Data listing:
------------------------------------------------------------------------
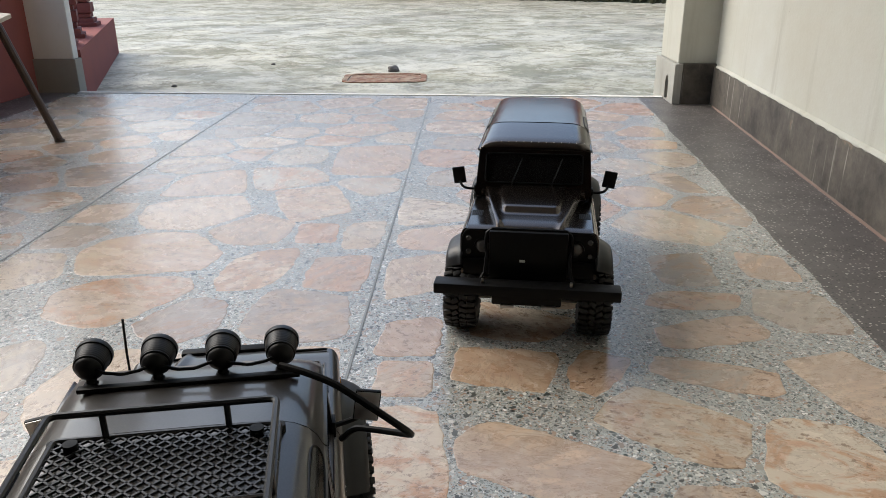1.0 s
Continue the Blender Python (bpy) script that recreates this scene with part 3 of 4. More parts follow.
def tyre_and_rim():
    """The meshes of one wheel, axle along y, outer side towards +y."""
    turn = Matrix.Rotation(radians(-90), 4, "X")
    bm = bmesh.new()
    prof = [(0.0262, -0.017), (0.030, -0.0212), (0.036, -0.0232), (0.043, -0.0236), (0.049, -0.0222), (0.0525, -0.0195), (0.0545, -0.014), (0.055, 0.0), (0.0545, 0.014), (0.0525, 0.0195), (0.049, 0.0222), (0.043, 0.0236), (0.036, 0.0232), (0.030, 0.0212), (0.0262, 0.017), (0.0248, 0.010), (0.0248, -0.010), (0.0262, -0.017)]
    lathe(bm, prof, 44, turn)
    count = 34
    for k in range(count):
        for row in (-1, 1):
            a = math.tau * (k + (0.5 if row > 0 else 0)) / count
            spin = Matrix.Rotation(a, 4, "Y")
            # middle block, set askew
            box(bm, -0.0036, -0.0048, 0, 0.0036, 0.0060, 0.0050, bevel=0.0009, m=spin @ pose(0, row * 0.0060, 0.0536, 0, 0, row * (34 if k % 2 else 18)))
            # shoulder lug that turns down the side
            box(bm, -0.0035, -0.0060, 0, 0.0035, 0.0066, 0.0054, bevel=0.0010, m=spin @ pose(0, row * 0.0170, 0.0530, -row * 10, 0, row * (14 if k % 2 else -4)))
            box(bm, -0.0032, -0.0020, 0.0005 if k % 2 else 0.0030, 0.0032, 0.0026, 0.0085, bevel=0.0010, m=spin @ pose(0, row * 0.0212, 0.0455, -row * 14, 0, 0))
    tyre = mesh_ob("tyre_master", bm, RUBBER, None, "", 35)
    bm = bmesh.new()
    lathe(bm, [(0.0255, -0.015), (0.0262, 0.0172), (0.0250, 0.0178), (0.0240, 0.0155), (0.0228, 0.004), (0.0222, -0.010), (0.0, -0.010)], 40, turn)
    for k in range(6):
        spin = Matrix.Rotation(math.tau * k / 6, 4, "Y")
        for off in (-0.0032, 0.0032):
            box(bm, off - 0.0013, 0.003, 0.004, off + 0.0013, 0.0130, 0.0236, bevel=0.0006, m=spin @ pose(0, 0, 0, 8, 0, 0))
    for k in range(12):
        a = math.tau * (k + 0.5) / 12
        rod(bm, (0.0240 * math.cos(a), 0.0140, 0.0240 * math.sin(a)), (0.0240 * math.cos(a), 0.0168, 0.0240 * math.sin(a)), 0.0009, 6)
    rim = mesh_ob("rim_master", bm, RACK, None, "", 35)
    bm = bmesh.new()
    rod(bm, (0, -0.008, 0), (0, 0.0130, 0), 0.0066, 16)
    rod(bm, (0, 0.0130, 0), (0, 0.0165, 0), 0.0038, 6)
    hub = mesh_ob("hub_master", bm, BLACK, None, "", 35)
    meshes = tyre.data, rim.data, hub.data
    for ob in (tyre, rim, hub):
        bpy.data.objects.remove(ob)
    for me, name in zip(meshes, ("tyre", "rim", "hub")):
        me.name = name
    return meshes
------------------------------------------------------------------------
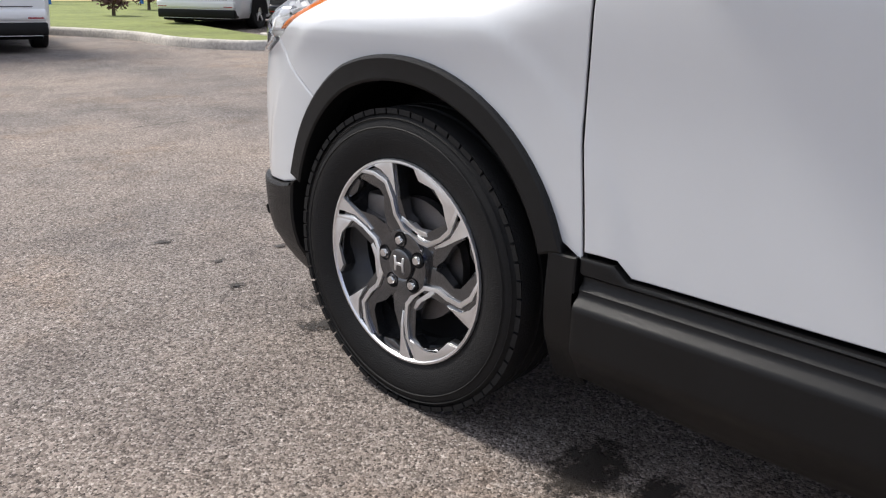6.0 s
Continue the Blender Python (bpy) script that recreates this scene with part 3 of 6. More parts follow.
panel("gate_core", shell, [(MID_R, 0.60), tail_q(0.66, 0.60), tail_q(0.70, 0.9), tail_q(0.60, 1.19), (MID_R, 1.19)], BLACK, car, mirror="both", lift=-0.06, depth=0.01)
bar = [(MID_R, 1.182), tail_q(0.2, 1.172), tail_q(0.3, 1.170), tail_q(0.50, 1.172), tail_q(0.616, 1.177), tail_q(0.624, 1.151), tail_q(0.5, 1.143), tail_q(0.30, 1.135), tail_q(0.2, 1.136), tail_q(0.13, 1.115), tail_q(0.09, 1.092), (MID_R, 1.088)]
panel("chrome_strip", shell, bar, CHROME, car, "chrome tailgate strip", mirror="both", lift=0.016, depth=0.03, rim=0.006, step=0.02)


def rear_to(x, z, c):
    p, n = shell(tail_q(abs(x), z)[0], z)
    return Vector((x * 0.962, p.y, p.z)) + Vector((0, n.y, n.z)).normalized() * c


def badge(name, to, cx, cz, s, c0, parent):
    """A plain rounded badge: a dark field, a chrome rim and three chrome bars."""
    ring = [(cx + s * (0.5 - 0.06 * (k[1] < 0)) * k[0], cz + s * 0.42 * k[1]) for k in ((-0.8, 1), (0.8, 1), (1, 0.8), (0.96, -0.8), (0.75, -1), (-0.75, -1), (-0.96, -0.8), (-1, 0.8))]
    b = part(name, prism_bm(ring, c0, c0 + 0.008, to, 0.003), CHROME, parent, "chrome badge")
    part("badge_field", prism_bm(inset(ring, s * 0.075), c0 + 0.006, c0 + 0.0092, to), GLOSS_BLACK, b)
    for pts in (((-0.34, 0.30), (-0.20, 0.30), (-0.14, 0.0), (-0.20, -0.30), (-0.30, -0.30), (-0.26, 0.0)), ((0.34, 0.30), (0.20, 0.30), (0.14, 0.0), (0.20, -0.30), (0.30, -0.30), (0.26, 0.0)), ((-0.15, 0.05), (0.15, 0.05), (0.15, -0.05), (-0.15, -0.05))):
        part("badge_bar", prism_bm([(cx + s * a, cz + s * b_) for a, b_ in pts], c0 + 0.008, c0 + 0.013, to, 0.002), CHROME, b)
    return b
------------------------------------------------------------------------
Everything from the line that contains "6. More parts follow." to the line that contains "depth=0.03, rim=0.006, step=0.02)" must be transcribed exactly, both end lines included.

## [Result for this task]
Continue the Blender Python (bpy) script that recreates this scene with part 3 of 6. More parts follow.
panel("gate_core", shell, [(MID_R, 0.60), tail_q(0.66, 0.60), tail_q(0.70, 0.9), tail_q(0.60, 1.19), (MID_R, 1.19)], BLACK, car, mirror="both", lift=-0.06, depth=0.01)
bar = [(MID_R, 1.182), tail_q(0.2, 1.172), tail_q(0.3, 1.170), tail_q(0.50, 1.172), tail_q(0.616, 1.177), tail_q(0.624, 1.151), tail_q(0.5, 1.143), tail_q(0.30, 1.135), tail_q(0.2, 1.136), tail_q(0.13, 1.115), tail_q(0.09, 1.092), (MID_R, 1.088)]
panel("chrome_strip", shell, bar, CHROME, car, "chrome tailgate strip", mirror="both", lift=0.016, depth=0.03, rim=0.006, step=0.02)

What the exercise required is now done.